Swatek: Sounds like a lot of talent, but not a lot of egos on your team.
Bowers: It’s funny you say that. We just said that today. We don’t have [big egos]. ... We we don’t talk, we play. And, I’m always on them about the social media. That’s the death of us. You don’t post things. You don’t give stuff to teams for fuel. Stay off the battles on there. Show up, do your work every day in practice, when the game starts, the whistle blows, you give everything you got. And again, let your play talk, not your mouth.
Swatek: You guys have to tune out some of this noise? Everyone’s sort of telling you how great you are, how talented you are.

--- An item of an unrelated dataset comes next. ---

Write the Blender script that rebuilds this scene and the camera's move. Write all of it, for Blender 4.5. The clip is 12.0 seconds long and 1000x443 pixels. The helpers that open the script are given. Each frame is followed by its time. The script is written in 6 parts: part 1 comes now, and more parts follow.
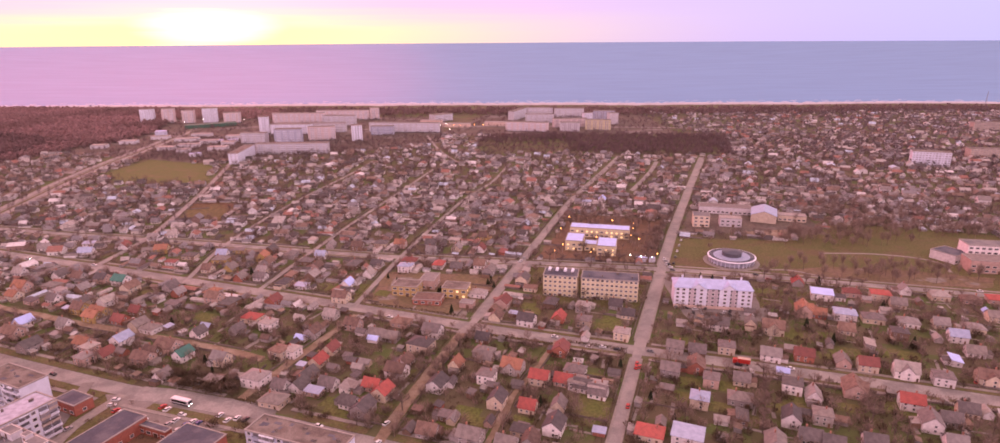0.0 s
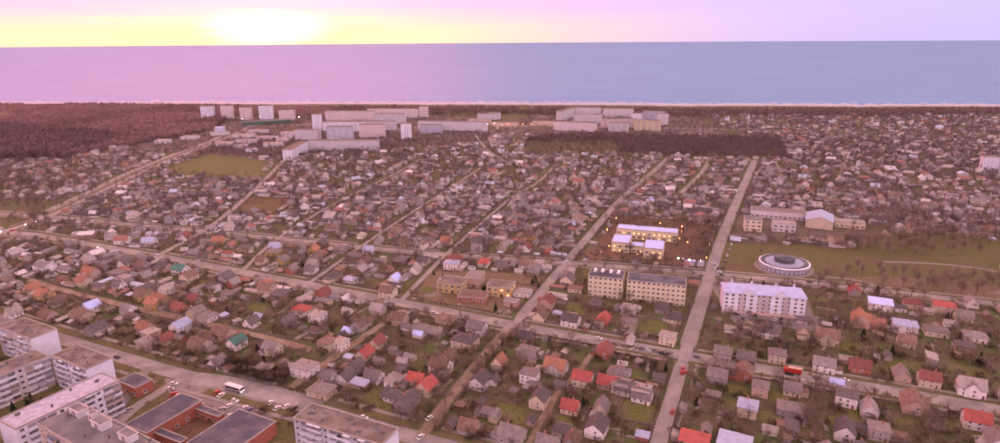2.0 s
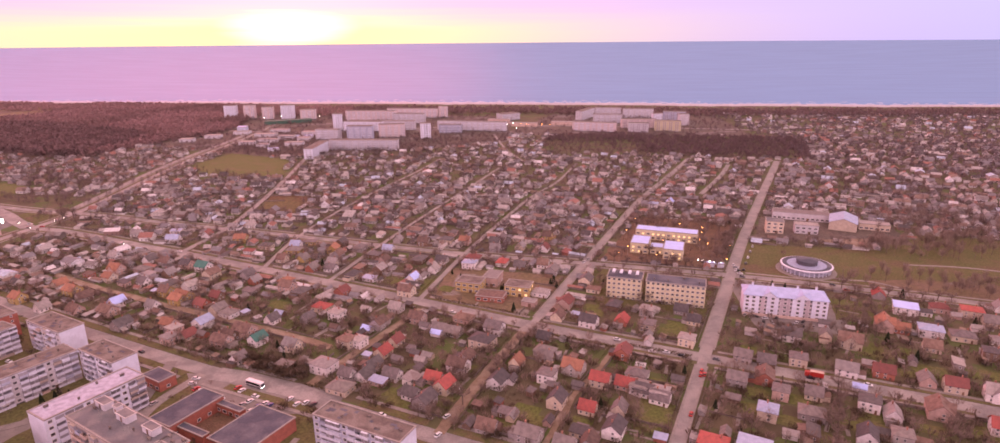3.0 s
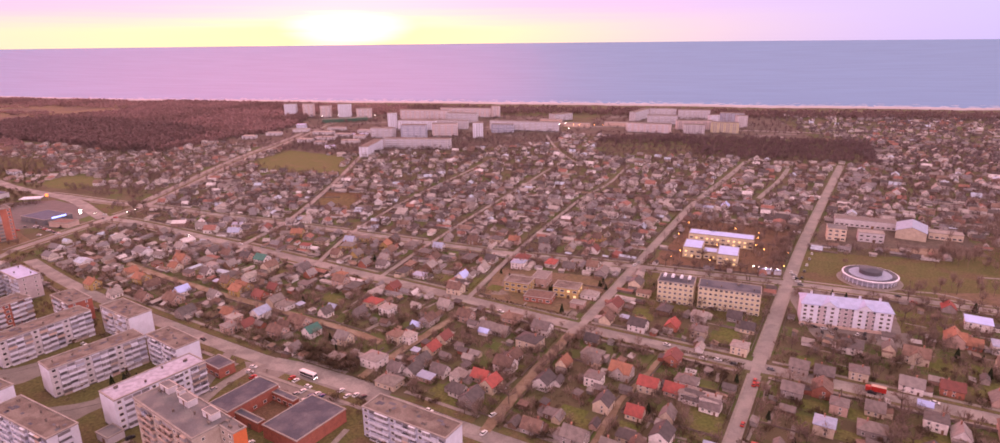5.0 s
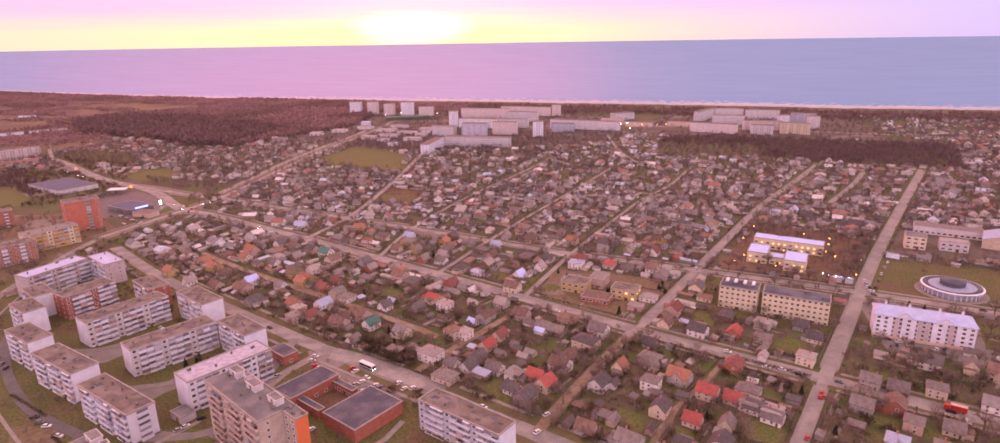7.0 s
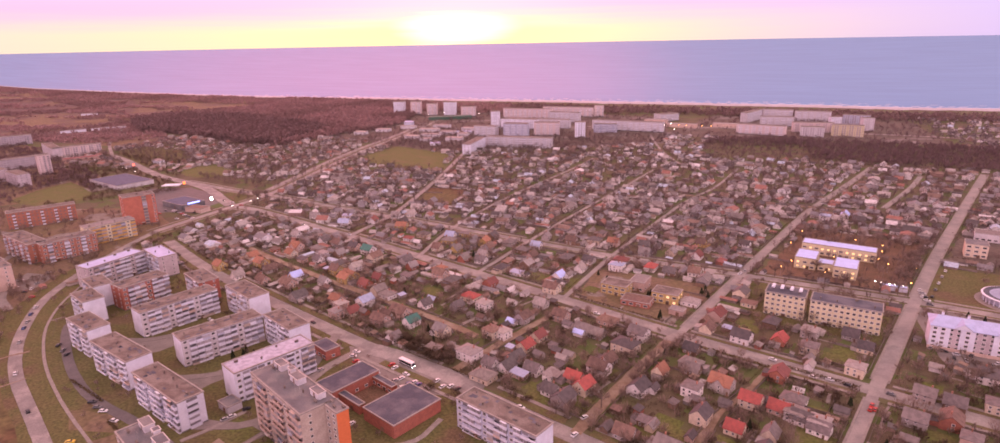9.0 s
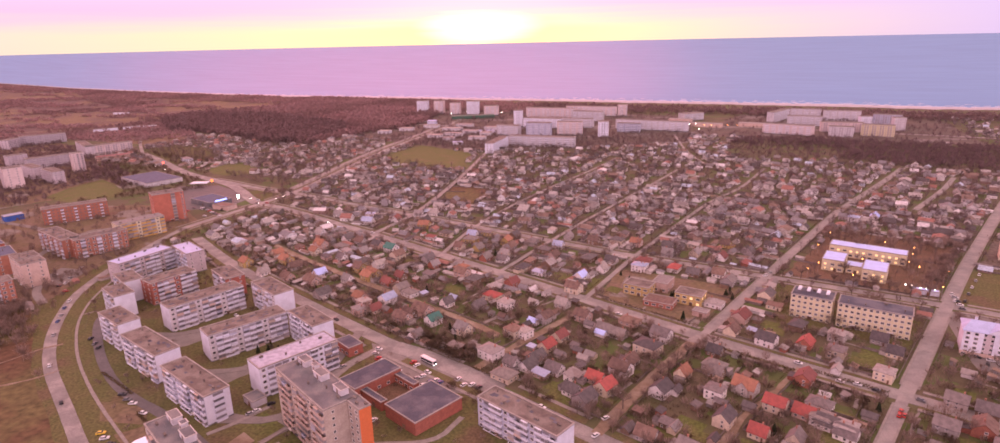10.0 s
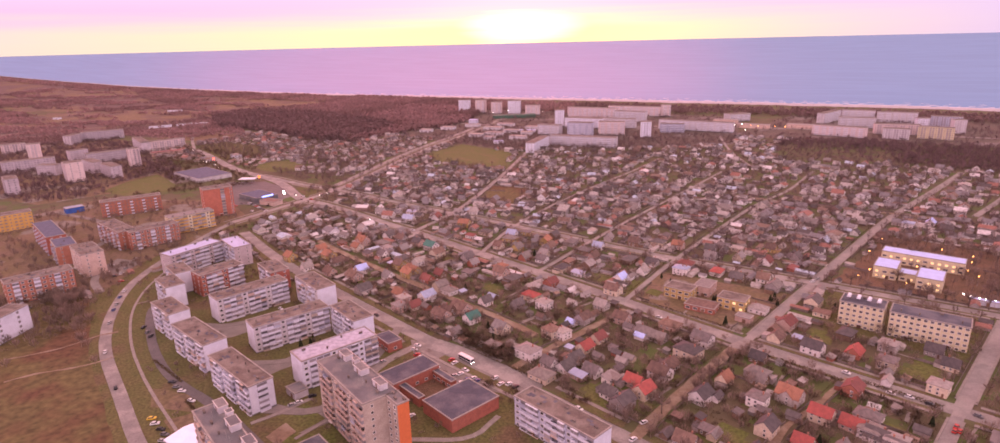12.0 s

We’re writing articles about you. People are talking about you. Do have to tune out some of that noise?
Bowers: I love how you stated that. One hundred percent. And I have a mentality with this team. I started it three years ago: We don’t look forward on our schedule, we go game by game. And we certainly, beyond the next practice or that night after the game, we don’t look in the rearview mirror, I started a new thing. We do a three to one after each game, three things we did well, two things we could have done better. And one loud cheer. . ... They don’t want to be beat up after our game. We save that for the next day, when everyone’s heads have rested, in a practice. And we have talked about that a lot this year. Because, again, the players tell me, ‘So and so said this ... and so and so said that about their team.’ And I tell them, it’s just noise. Again, if you’re going to get caught up in the noise, you’re going to get bit because you’re not ready to play. So we have to just block it out and show up and play every game like we’ve heard nothing, know nothing, and just get after him. And that’s how we’ve done it. We go game by game. I’ve not looked forward in the schedule at all. We don’t talk about the next game up, beyond the one right in front of us.